Abstract

This article focuses on the Australian Stock Exchange's proposals on diversity in the Corporate Governance Principles and Recommendations which took effect in 2011. It argues that the manner in which Australia is regulating for more women on corporate boards of publicly listed companies is an example of polycentric governance. In the first section this article examines the prominent reasons for increasing the number of women on corporate boards, all of which are contested. This contestation makes a centralized regulatory response, such as the imposition of legislative mandates, unlikely in Australia. The second section considers the manner in which this gender deficit can be addressed and the tools available to do so, namely through hybrid regulation in the form of hard law and soft law. In order to do so the national differences to soft law regulatory approaches in comparable countries are examined. The third section closely examines the polycentric nature of Australian regulation by scrutinizing the parties involved in regulation in Australia and their communicative interactions. These parties are cooperating in trying to change corporate behavior and create new interpretative communities.

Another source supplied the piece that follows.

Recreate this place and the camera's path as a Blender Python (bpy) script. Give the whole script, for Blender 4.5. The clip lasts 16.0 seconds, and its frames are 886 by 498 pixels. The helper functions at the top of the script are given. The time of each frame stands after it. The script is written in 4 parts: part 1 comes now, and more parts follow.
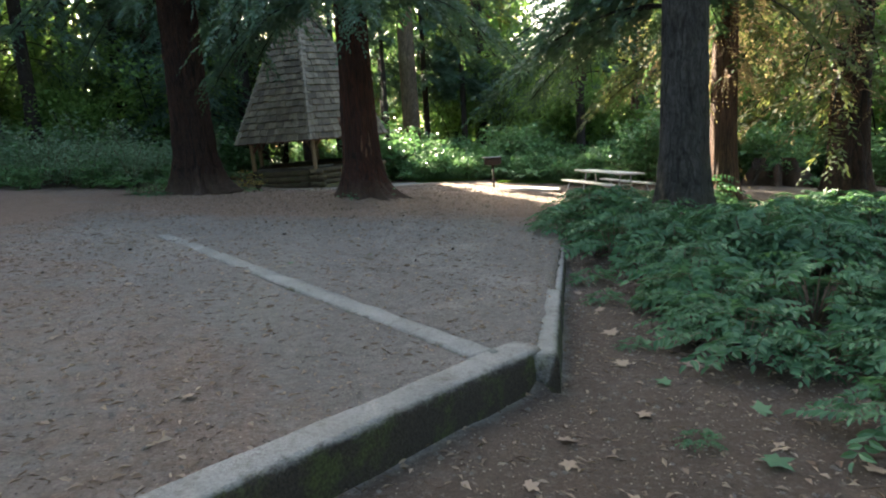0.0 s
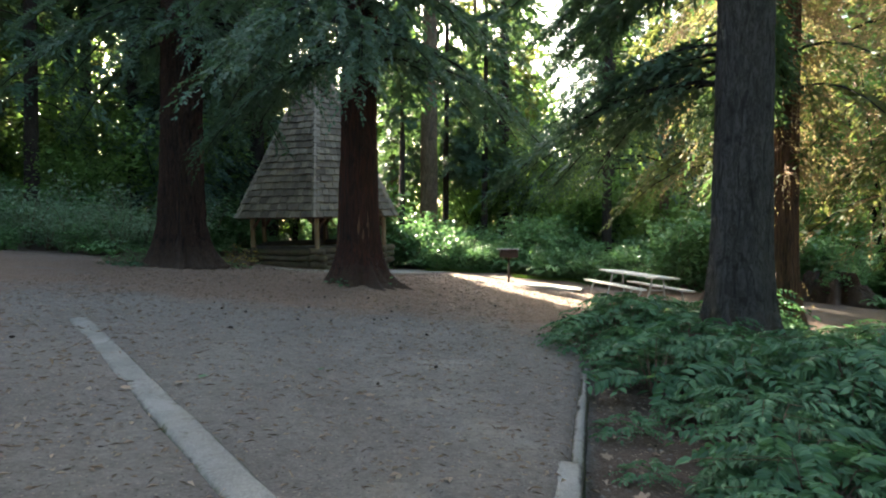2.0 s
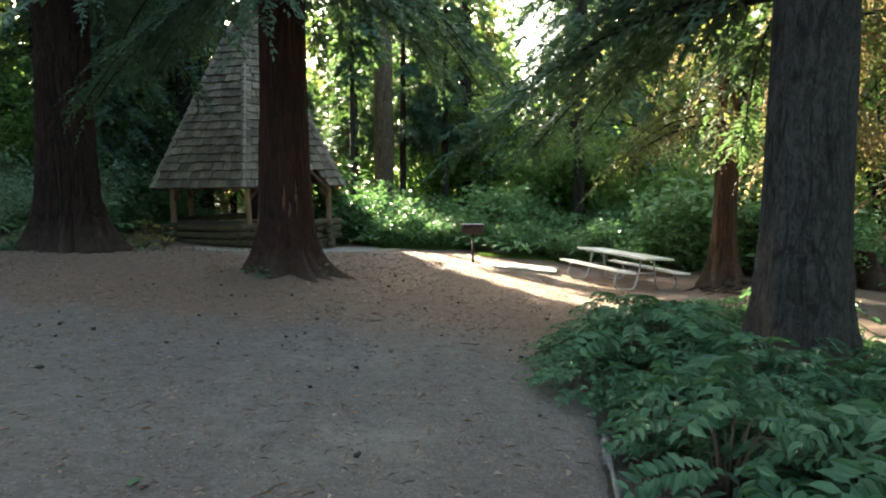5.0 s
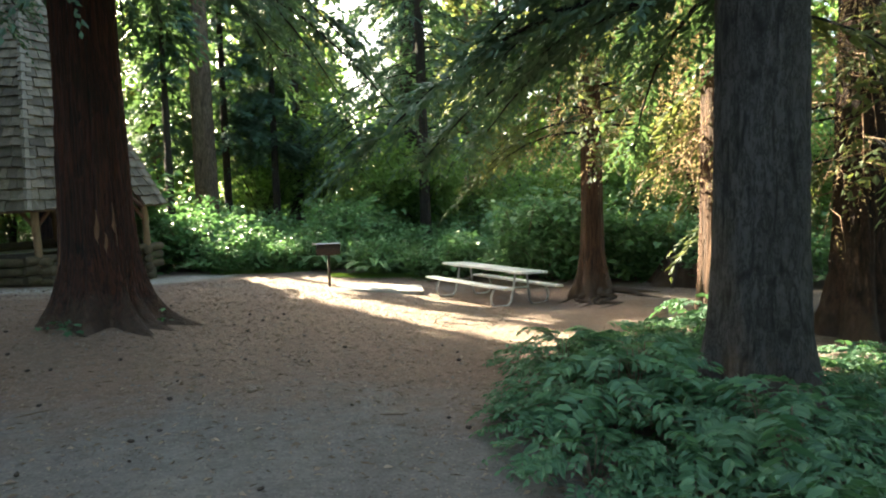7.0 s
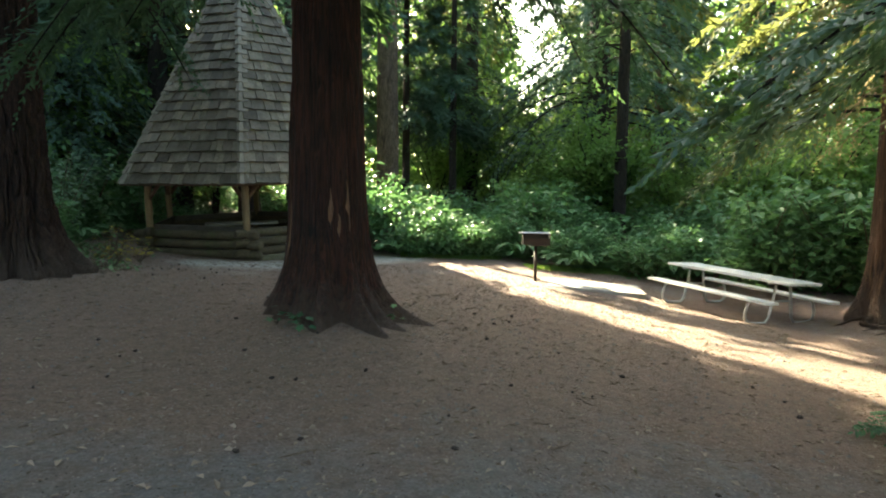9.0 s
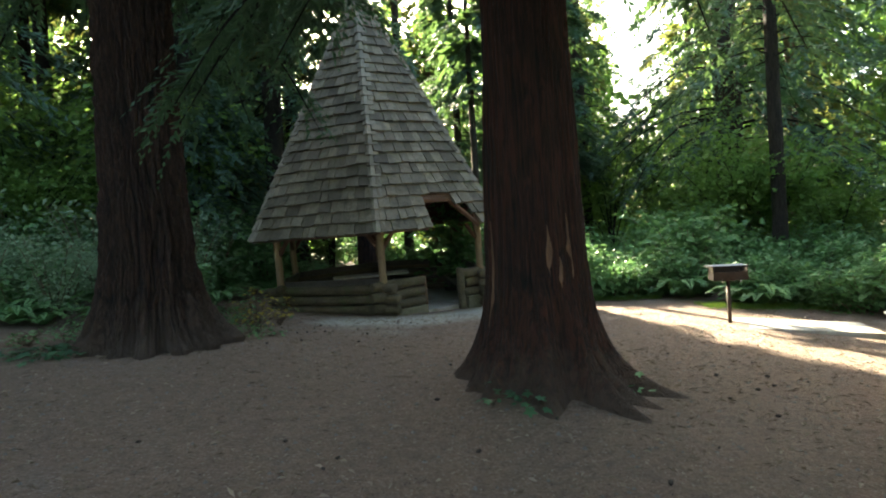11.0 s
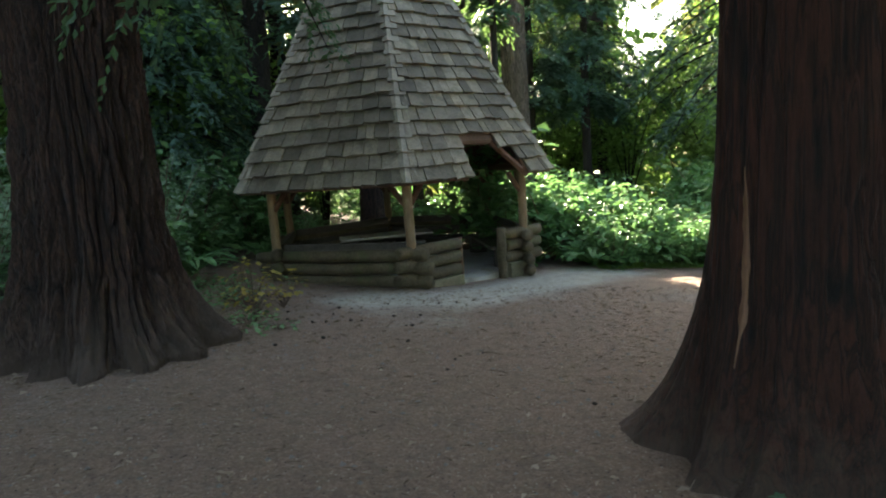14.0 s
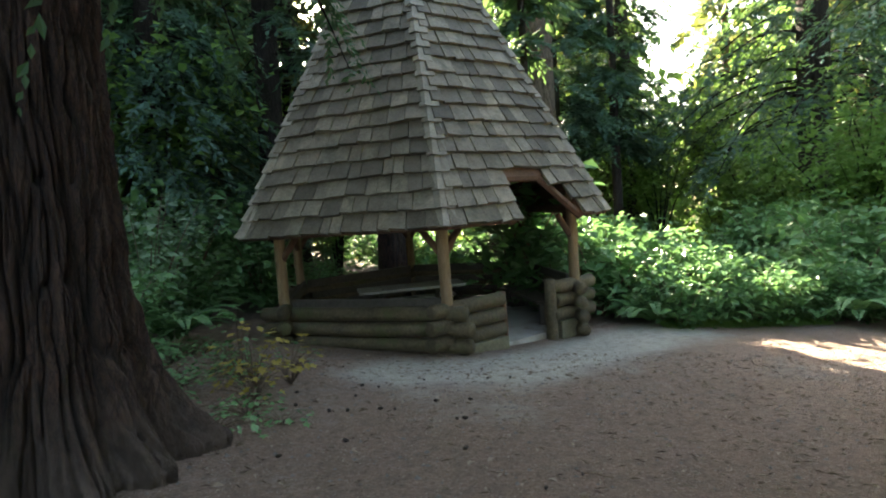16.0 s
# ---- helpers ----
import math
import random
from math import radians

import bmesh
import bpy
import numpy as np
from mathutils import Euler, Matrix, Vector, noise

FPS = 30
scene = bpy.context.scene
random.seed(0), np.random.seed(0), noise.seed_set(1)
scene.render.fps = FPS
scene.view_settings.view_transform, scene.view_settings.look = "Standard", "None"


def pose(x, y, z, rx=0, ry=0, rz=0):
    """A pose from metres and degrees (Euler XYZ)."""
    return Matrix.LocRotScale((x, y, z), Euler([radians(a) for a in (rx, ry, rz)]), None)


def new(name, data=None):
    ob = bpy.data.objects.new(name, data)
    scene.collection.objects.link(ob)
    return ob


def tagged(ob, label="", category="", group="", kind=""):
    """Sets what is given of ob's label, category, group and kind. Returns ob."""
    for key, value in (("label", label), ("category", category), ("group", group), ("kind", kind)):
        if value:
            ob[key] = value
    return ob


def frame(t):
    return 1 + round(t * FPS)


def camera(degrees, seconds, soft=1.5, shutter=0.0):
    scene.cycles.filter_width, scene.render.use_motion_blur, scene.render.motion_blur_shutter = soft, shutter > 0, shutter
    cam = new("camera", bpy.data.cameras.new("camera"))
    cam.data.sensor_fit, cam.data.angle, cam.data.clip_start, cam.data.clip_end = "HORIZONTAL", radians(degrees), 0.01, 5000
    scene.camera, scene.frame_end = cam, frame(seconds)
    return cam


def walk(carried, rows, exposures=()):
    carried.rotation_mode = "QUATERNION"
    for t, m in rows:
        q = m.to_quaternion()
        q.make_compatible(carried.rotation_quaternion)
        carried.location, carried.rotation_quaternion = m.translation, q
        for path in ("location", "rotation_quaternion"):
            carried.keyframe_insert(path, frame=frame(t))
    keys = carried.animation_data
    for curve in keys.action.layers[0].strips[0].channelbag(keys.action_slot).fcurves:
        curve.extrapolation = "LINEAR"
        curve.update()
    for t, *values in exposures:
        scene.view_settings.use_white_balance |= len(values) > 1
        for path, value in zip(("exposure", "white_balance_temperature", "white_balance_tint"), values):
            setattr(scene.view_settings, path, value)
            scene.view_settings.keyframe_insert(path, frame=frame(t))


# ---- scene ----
cam = camera(72.3, 16.0, soft=2.0)
METRES, EYE, TILT, LEAN, TURN = 16.0, 1.437, -9.8, 3.4, 0.0
ROWS = [
    (0.0, 0.0, 0.0, 0.0, 0.0, 0.0, 0.0),
    (0.5, 0.002, 0.032, 0.0073, 4.05, 2.63, 0.33),
    (1.0, 0.0085, 0.0657, 0.0151, 2.51, 4.9, -1.64),
    (1.5, 0.012, 0.0994, 0.021, -2.32, 7.64, -2.26),
    (2.0, 0.0225, 0.1291, 0.0201, 1.57, 8.2, -4.13),
    (2.5, 0.0304, 0.1595, 0.0242, -1.21, 8.03, -4.55),
    (3.0, 0.037, 0.1884, 0.0294, 0.36, 8.79, -5.01),
    (5.5, 0.0246, 0.3198, 0.0635, -4.33, 4.94, -1.78),
    (6.0, 0.0181, 0.3423, 0.0692, -14.4, 5.49, 0.87),
    (6.5, 0.0042, 0.3695, 0.0742, -16.8, 5.53, 0.72),
    (7.0, -0.0119, 0.396, 0.0815, -18.07, 6.55, 1.56),
    (7.5, -0.0245, 0.4246, 0.0891, -15.43, 4.49, 3.23),
    (8.0, -0.0385, 0.455, 0.0927, -15.96, 8.04, 0.08),
    (8.5, -0.0613, 0.4827, 0.0967, -11.7, 10.37, -2.16),
    (9.0, -0.0795, 0.5113, 0.1027, -4.79, 4.72, -3.16),
    (9.5, -0.1046, 0.5357, 0.1063, -1.27, 4.0, -2.95),
    (10.0, -0.1253, 0.5617, 0.108, 5.8, 8.72, -0.68),
    (12.5, -0.2156, 0.6941, 0.1288, -0.12, 6.24, -0.06),
    (13.0, -0.2278, 0.7231, 0.1348, 3.25, 4.34, -1.43),
    (13.5, -0.2404, 0.7541, 0.1394, 0.8, 1.72, -1.28),
    (14.0, -0.2475, 0.7835, 0.1458, 1.51, 3.64, -0.54),
    (14.5, -0.2567, 0.8101, 0.1511, 2.18, 3.01, -2.03),
    (15.0, -0.2672, 0.835, 0.1561, 0.25, 4.27, -1.23),
    (15.5, -0.2733, 0.8634, 0.1592, 3.67, 5.24, -0.7),
    (16.0, -0.2799, 0.8916, 0.1633, 2.31, 7.84, -0.72),
]
EXPOSURE = [(0.0, 3.48, 6600, 6), (9.0, 3.58, 7000, 0), (12.5, 3.72, 7000, 2), (16.0, 4.1, 7000, 6)]
walk(cam, [(t, pose(0, 0, EYE, TILT, LEAN, TURN) @ pose(METRES * x, METRES * y, METRES * z, 90 + pitch, roll, yaw)) for t, x, y, z, yaw, pitch, roll in ROWS], EXPOSURE)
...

The fourth section tackles the main criticism of the polycentric approach — that the stakeholders of medium and smaller listed companies either do not, or cannot, have an influence on the policies of these companies. It argues that there is an important role here for an institution to act as a fulcrum point to nudge these companies towards compliance making polycentric governance work. Although there could be a variety of institutions that could undertake this role, it is argued that in this site, that fulcrum position is best occupied by the state in Australia.